Heck, my kid played his first game on the easiest level (I don’t even know what it’s called) and he got blockaded by normal barbarians.
I still like it, but I don’t disagree. They do blend together… but it’s not like I felt they had any real personality in IV either… just a list like some online dating site (“Caesar likes you because…” “He dislikes…”). And while I miss the idea of religion, I don’t miss the way it interacted with diplomacy like others have pointed out “Caesar hates that you’re his neighbour, but he loves that you’re a fellow hindu…”)
It depends on what problem you’re trying to solve. Certain tasks tend to be CPU-intensive because of the number of objects you have to consider, particularly if you’re comparing pairs of objects, in which case the process is ord(N^2) instead of ord(N). Pathfinding is expensive because it’s proportional to the size of the map x the number of objects which need pathfinding.
However, I don’t see CPU overhead as being a huge cost for a good tactical AI. You do have to evaluate where multiple objects can path, but you only have to plot one turn’s movement for everything but the current object, and you can prune a lot of objects just because they’re distant.
True. In terms of personality, I only really noticed the fanatics like Catherine, since they were so much more sensitive to religion than the other Civs. Otherwise, it was more situational, and a game mechanic, not personality.
I dislike Civ V diplomacy, but I’m kind of jaded about it. Civ Revolution is the last version I played extensively, and diplomacy is purely an early-game tactic in that game, since the AI plays it like a boardgame, not a sim - all players are essentially at war with you from turn 1, it’s just a matter of them waiting until their army is big enough to make it overt. Prior games in the main sequence have been on and off with diplomacy, I don’t recall it being useful in Civ II for example.
Tony_M
3118
Alot of casual players might prefer dumb AI. My mates at work are bragging about what tactical geniuses they are and give condescending advice about how how a small force can beat a larger force “if its set up just right”. It doesn’t seem to have occurred to them that the AI might be doing something wrong, they write it all down to their amazing generalship.

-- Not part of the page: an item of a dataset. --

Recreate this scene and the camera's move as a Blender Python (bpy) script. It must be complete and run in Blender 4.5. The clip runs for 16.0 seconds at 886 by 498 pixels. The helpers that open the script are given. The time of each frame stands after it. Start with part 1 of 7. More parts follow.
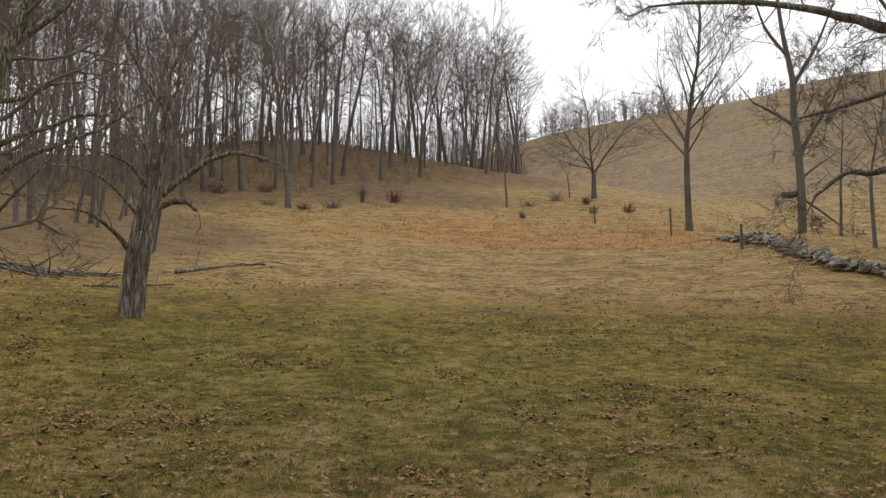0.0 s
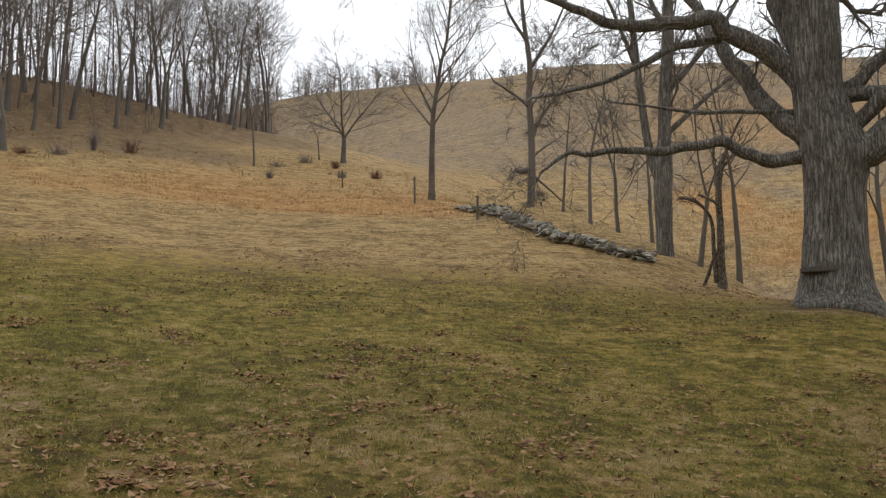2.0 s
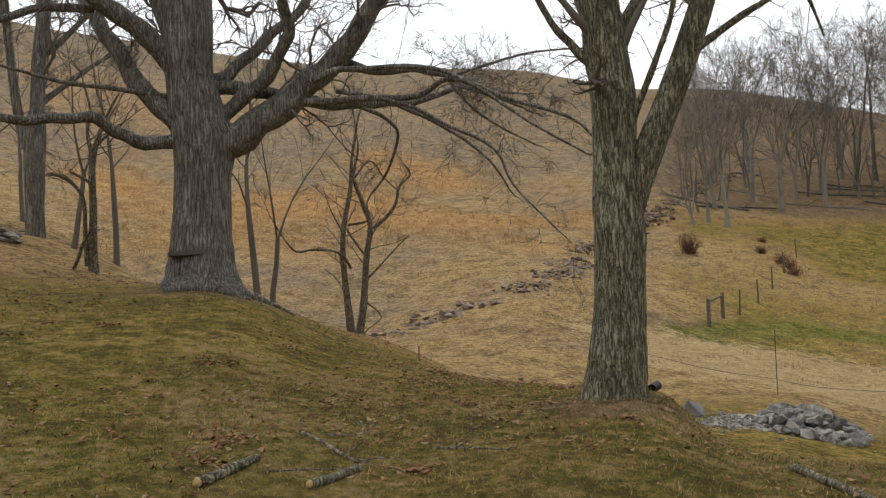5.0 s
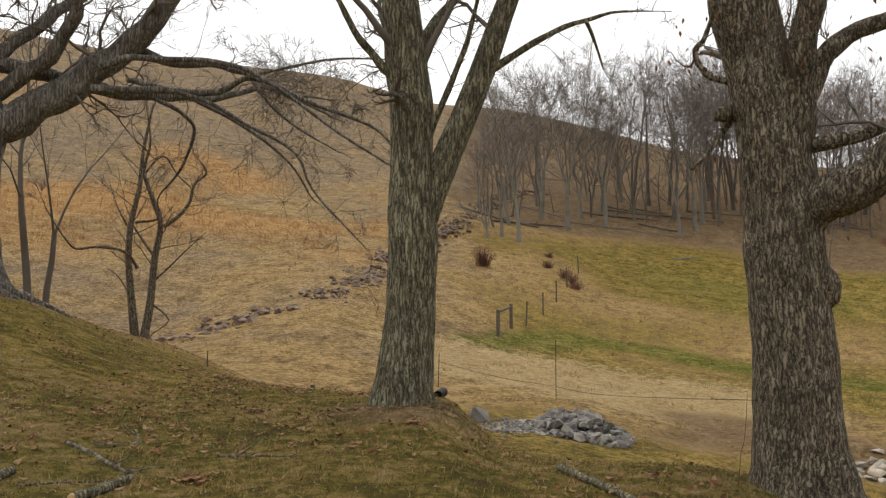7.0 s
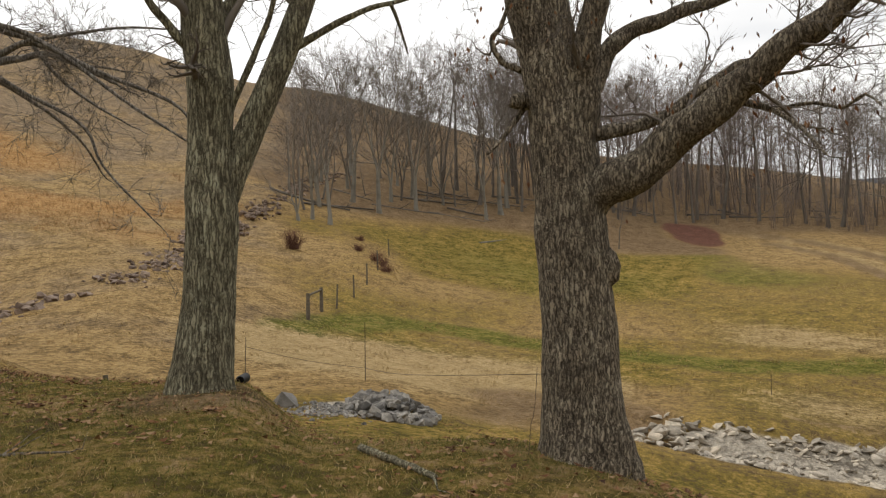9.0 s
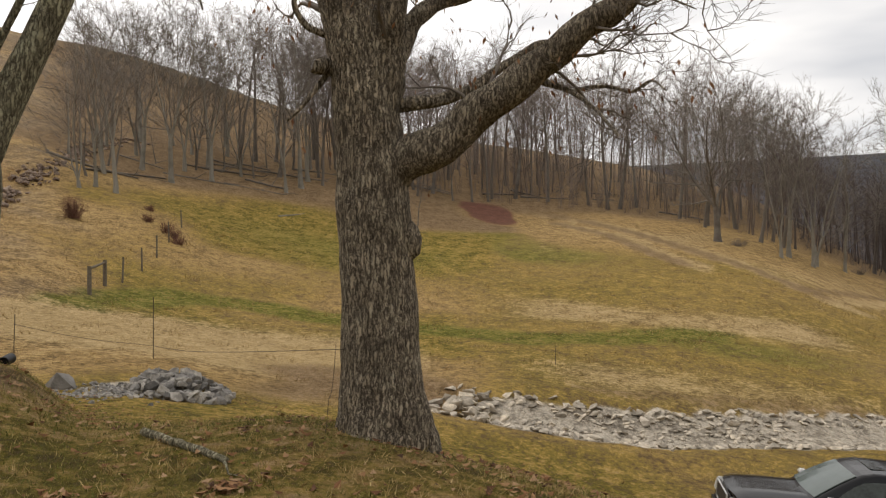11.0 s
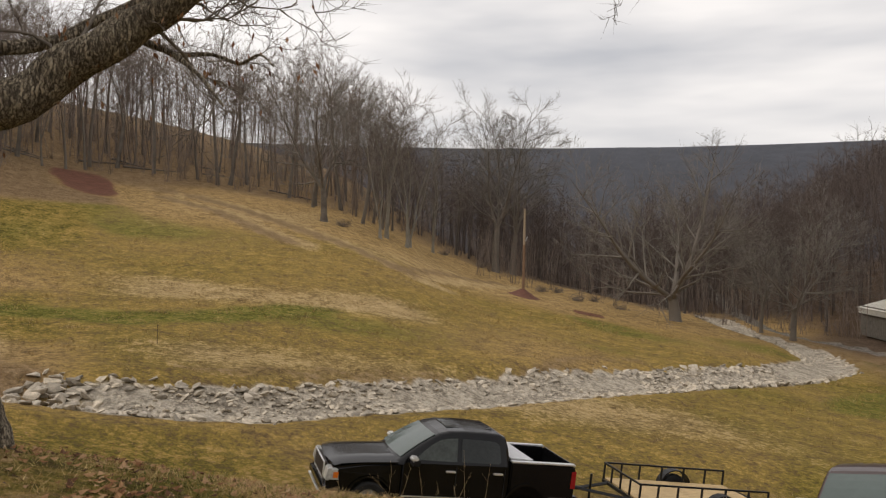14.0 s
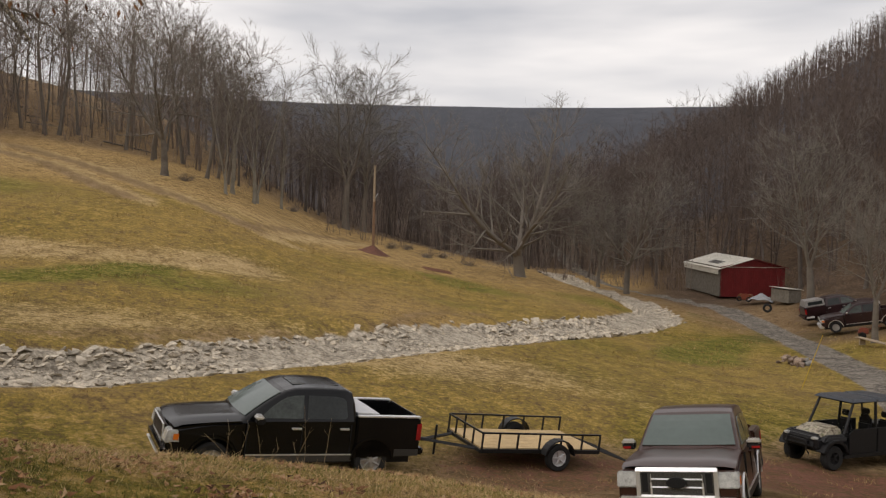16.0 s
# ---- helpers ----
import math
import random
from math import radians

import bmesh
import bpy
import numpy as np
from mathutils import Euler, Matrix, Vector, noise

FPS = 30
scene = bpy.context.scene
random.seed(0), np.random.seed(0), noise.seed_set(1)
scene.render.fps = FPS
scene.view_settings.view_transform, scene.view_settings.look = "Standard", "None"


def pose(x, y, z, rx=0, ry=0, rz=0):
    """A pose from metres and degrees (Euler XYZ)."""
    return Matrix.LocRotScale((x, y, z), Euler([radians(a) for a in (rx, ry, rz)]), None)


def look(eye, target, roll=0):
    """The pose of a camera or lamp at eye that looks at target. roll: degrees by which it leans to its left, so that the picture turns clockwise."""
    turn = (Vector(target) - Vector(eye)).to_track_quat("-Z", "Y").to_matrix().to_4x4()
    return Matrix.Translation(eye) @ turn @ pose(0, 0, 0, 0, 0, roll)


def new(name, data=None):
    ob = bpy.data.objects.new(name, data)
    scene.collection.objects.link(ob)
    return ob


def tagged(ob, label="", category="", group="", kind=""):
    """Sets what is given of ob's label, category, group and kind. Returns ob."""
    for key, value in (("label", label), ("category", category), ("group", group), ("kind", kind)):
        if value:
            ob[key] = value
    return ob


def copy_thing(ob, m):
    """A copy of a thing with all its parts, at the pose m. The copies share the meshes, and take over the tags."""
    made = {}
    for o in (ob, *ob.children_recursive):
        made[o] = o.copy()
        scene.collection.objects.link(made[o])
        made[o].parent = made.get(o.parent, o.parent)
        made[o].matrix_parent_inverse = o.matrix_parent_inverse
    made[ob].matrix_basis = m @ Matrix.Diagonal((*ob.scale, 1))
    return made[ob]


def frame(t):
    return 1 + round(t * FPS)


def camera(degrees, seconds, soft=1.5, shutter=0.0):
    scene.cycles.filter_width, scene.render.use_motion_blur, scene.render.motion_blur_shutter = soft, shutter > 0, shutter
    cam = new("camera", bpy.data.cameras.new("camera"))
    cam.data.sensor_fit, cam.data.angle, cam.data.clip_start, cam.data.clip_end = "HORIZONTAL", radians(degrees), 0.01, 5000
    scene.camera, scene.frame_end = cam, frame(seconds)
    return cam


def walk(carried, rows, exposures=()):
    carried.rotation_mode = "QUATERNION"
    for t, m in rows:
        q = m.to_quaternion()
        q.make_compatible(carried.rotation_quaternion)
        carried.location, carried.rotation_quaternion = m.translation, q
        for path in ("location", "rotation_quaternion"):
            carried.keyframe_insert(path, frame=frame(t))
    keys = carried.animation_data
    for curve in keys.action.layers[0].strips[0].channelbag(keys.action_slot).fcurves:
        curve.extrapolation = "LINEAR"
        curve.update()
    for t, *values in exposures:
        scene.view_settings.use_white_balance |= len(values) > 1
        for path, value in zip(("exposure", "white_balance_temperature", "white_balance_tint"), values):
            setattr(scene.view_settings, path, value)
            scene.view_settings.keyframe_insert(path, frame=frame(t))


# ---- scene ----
cam = camera(56.89, 16.0, soft=1.25)
PATH = [
    (0.0, pose(0.000, 0.000, 1.600, 98.373, -0.214, 9.689)),
    (0.5, pose(0.004, -0.019, 1.598, 97.655, 0.101, 6.001)),
    (1.0, pose(0.054, 0.109, 1.580, 97.286, 0.417, 2.117)),
    (1.5, pose(0.092, 0.045, 1.587, 97.179, 1.132, -2.640)),
    (2.0, pose(0.125, 0.096, 1.576, 95.916, -0.420, -8.001)),
    (2.5, pose(0.180, 0.113, 1.582, 95.460, -0.091, -10.920)),
    (3.0, pose(0.252, 0.101, 1.574, 95.093, 0.158, -17.599)),
    (3.5, pose(0.380, 0.156, 1.598, 95.621, 0.302, -22.843)),
    (4.0, pose(0.581, 0.162, 1.642, 95.329, 0.633, -30.482)),
    (4.5, pose(0.738, 0.194, 1.631, 94.322, 1.225, -39.430)),
    (4.7, pose(0.769, 0.203, 1.624, 94.229, 1.558, -43.531)),
    (6.8, pose(0.787, 0.135, 1.605, 94.255, 0.731, -60.473)),
    (7.0, pose(0.796, 0.129, 1.608, 94.332, 0.602, -62.420)),
    (7.5, pose(0.809, 0.109, 1.599, 93.459, 0.450, -66.286)),
    (8.0, pose(0.833, 0.088, 1.598, 92.924, 0.744, -70.002)),
    (8.5, pose(0.846, 0.075, 1.597, 94.629, 1.042, -72.679)),
    (9.0, pose(0.852, 0.062, 1.595, 92.921, 1.355, -75.513)),
    (11.3, pose(1.039, 0.093, 1.578, 91.352, 1.182, -91.792)),
    (11.5, pose(1.012, 0.093, 1.577, 91.579, 1.416, -93.429)),
    (12.0, pose(1.063, 0.127, 1.586, 90.969, 0.816, -98.623)),
    (12.5, pose(1.065, 0.143, 1.586, 90.468, 0.958, -104.744)),
    (13.0, pose(1.021, 0.126, 1.585, 90.278, 0.124, -110.458)),
    (13.5, pose(1.020, 0.109, 1.583, 90.071, -0.036, -112.776)),
    (14.0, pose(1.072, 0.041, 1.565, 89.260, -0.591, -116.328)),
    (14.5, pose(1.068, 0.032, 1.570, 88.257, -0.950, -119.530)),
    (15.0, pose(1.030, 0.023, 1.580, 88.830, -0.658, -122.391)),
    (15.5, pose(1.086, -0.021, 1.545, 87.006, -0.703, -124.883)),
    (16.0, pose(1.092, -0.066, 1.532, 86.412, -1.117, -126.738)),
]
walk(cam, PATH, exposures=((0, 0.22, 6500, 9), (3.5, 0.27, 6150, 9), (4.6, 0.19, 6300, 9), (7.0, 0.22, 6700, 10), (7.5, 0.22, 6750, 10), (9, 0.18, 6800, 10), (11.5, 0.20, 6950, 12), (12.0, 0.17, 6980, 12), (12.5, -0.05, 7000, 13), (13.3, 0.03, 6950, 13), (16, 0.03, 6950, 14)))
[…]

A popular game like Civ probably attracts alot of casual gamers who feel the same way.
Tony
Strato
3119
Thanks Gus. That basically answers my question. Quite simply put really. Thing is, I believe the AI would need to think beyond 1 turn in order to truly make the most of bombarding and throw up a real challenge combat wise. Pruning to two turns perhaps, but then that would increase possibilities even more, and can screw things over badly in other ways I’d envisage.
Also, obviously, I am no programmer, I am just using my lackey “this way makes sense to me.” Makes me grateful too, I don’t know where the AI guys would start with a system like Civ V. I do have a lot of respect for the programmers out there.
Strato
3120
I agree Tony, Civ is the sort of game that should be accessible to everyone. Even children in schools for their history lessons and the like, as well as casual gamers. If it were to take on too much of a hard core, difficult to get into game, then it would lose a large part of the appeal. For me though, because I’ve been playing Civ since Civ II, I have reached the point where I do want a challenge, where building an empire against the cheating AI, and still making it to 2050 is an achievement in itself. Civ II I was hanging around mostly the warlord style difficult (second from easiest) and didn’t move up much from there. III and IV, I actively pushed myself to be better, and it does need that part in it to for an established series where a player should, or could expect to continue to be better.